HELP Newbie solve this Problem

Mark Hathaway hathawa2 at marshall.edu
Fri Mar 24 19:06:25 EST 2000


>> On Fri, 24 Mar 2000 03:43:38 GMT, race9047 at my-deja.com declaimed the
>> following in comp.lang.python:
>>
>> 7 a
>> 12 b
>> 16 c
>> . . .
>> 3 z
>> But the real challenge is to invert the list to look like this:
>> a 7
>> b 12
>> c 16
>> . . .
>> z 3
>>

> Dennis Lee Bieber wrote:
>
>         I must be from a different world then... The second part is what
> I'd find easy... even in FORTRAN (maybe too easy in FORTRAN)
>
>         integer counts(26)      / 26 * 0 /      ! or is it 0 * 26?
>         character       line*132        ! set for the longest line the
>                                         ! the data file can contain
>         open(10, file="data", status="old")
>         read(10, '(a132)', iostat=ios) line
>    10   continue
>         if (ios .eq. 0) then
>             do 20 i=1, 132              ! or the line length max
>                 if (line(i:i) .ge. 'a' .and. line(i:i) .le. 'z') then
>                         inx = ichar(line(i:i)) - ichar('a') + 1
>                         counts(inx) = counts(inx) + 1
>                 elseif (line(i:i) .ge. 'A' .and. line(i:i) .le. 'Z')
>      x                                                  then
>                         inx = ichar(line(i:i)) - ichar('A') + 1
>                         counts(inx) = counts(inx) + 1
>                 else
>                         continue        ! just my style
>                 endif
>    20       continue
>             read(10, '(a132)', iostat=ios) line
>         goto 10
>         endif
>         close(10)
>         do 30 i=1, 26
>             print *, char(i), '     ', counts(i)
>    30   continue
>         stop
>
>         It would look much cleaner in Python, and I'd use case
> conversion modules rather than the duplicates in the IF statements...

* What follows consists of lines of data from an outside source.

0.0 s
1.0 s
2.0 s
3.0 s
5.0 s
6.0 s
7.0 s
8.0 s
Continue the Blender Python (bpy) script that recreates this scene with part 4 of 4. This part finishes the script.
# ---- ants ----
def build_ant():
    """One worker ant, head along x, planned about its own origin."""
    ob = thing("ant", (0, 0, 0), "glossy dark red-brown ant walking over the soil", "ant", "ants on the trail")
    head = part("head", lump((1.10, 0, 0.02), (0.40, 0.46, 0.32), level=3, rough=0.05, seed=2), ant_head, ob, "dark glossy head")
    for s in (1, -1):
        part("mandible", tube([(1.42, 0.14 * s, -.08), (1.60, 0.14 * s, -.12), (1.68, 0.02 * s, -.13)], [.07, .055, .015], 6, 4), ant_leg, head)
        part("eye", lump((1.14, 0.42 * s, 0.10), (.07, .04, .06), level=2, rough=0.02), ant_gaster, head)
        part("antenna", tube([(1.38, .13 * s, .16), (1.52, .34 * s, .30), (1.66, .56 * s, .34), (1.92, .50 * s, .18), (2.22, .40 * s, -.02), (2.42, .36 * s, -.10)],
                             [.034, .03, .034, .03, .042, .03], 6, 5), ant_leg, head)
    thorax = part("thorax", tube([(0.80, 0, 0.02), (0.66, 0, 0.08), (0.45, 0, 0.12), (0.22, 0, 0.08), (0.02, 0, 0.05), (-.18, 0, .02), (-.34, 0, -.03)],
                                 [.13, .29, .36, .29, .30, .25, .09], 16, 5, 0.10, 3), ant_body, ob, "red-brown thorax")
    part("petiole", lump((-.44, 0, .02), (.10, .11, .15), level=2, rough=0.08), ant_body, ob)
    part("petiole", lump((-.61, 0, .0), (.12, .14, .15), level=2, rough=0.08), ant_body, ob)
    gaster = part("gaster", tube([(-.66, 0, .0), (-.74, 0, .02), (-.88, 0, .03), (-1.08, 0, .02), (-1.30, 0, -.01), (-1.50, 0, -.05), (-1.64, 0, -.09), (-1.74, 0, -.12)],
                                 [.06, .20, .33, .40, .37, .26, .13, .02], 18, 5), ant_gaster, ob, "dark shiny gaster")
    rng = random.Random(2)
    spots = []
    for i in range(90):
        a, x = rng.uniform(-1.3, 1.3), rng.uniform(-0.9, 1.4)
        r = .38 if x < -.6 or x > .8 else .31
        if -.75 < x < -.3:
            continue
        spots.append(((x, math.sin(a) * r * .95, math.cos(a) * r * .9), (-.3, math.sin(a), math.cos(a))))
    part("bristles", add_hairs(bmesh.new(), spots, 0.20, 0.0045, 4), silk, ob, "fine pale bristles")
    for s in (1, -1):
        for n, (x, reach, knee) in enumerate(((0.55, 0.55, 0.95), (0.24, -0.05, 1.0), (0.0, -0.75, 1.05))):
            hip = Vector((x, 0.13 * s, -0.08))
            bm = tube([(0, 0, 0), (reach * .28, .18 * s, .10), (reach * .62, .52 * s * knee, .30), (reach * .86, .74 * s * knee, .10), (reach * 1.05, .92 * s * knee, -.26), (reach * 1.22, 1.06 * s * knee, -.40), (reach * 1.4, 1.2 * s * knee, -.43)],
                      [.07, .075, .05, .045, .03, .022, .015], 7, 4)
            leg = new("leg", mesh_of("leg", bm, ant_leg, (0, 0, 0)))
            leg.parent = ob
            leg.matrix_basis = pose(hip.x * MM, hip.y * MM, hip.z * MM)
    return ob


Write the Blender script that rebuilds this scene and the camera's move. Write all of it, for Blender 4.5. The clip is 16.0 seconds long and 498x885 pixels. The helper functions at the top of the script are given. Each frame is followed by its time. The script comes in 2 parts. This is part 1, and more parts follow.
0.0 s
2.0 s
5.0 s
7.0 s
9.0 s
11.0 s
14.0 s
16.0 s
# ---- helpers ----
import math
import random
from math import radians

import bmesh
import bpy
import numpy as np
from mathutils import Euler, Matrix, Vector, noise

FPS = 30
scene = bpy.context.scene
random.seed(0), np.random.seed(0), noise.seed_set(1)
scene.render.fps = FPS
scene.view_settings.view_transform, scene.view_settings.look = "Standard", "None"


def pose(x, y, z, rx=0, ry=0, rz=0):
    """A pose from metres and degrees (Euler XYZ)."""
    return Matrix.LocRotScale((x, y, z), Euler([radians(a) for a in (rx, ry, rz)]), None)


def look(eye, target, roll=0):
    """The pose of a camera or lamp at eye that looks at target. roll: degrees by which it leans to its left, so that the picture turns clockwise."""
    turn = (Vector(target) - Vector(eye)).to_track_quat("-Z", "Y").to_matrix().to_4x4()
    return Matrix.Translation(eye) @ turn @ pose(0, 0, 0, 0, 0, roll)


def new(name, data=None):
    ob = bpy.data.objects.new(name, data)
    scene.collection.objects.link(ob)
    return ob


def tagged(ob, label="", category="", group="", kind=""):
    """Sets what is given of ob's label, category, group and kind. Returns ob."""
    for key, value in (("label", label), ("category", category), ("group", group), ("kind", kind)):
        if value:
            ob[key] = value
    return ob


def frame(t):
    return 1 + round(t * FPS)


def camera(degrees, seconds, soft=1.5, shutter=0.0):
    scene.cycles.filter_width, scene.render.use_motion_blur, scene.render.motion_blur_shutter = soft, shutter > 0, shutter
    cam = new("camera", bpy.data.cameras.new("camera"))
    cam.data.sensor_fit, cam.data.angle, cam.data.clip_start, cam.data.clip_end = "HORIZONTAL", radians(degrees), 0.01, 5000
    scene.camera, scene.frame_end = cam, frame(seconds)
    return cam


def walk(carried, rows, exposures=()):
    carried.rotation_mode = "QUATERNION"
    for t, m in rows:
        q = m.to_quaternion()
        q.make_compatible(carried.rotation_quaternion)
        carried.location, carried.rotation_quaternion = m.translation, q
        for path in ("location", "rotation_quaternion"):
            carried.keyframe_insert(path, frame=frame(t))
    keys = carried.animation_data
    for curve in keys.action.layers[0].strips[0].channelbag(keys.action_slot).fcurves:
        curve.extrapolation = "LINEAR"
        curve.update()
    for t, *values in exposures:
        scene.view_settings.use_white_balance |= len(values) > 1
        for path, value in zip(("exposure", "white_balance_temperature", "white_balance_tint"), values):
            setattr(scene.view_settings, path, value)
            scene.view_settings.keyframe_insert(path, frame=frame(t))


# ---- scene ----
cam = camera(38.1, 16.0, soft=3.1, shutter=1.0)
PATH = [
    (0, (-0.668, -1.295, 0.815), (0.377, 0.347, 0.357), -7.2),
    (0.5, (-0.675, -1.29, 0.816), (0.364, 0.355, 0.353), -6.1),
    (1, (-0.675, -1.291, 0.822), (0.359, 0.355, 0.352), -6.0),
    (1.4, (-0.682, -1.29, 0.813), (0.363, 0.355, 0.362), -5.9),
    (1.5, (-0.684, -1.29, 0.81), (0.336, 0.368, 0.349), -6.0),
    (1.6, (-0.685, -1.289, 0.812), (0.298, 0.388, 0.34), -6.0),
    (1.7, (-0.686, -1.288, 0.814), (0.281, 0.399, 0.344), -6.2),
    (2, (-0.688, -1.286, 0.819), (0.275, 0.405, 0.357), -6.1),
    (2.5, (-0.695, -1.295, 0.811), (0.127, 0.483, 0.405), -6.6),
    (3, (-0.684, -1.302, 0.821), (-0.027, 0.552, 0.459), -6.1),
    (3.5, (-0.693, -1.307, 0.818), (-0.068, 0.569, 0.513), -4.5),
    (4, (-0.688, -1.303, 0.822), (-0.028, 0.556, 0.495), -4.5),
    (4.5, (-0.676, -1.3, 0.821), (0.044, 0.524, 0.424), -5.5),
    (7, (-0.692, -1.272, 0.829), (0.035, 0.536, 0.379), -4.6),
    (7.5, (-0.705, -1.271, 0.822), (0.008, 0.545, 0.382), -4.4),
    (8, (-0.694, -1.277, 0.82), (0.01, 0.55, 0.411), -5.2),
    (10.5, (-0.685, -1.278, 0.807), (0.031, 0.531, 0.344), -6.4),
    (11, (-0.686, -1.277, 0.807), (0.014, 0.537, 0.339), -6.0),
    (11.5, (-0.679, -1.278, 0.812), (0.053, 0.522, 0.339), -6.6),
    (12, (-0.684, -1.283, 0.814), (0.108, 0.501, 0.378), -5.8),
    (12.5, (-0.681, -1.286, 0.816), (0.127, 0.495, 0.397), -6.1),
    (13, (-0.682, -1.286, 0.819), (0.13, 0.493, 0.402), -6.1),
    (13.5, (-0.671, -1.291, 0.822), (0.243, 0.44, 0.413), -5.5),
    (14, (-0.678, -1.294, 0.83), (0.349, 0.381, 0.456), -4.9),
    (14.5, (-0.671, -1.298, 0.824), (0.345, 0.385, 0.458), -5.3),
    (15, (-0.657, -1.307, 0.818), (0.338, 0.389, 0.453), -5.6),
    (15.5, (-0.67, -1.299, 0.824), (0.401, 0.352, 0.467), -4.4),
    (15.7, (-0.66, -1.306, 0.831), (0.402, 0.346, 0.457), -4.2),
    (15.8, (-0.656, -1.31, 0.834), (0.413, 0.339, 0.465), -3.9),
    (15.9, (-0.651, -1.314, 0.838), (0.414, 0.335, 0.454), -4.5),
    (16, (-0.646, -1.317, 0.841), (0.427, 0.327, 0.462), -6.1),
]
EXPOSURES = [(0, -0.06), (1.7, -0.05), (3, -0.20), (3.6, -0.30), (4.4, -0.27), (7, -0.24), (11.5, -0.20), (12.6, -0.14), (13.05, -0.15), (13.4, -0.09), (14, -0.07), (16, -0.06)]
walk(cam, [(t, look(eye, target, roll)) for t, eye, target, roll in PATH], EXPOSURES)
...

I can't really believe the Fartran code takes that much space.
I suspect it's given as a set-up, so the Python code to follow
will be all the more impressive. Well, here's a Python version.

import string
lines = open('file.txt').readlines()
for each in lines:
    eachlist = string.split(each)
    str = eachlist[1] + " " + eachlist[0]
    print str

If you'd wanted the output printed back to a file then you could
add something other than the final 'print str' statement.

Amazing isn't it? When a language doesn't get in your way the code
is brief and more readable. It's all the niggling little details
that a language like Fortran or C require that makes them very ugly.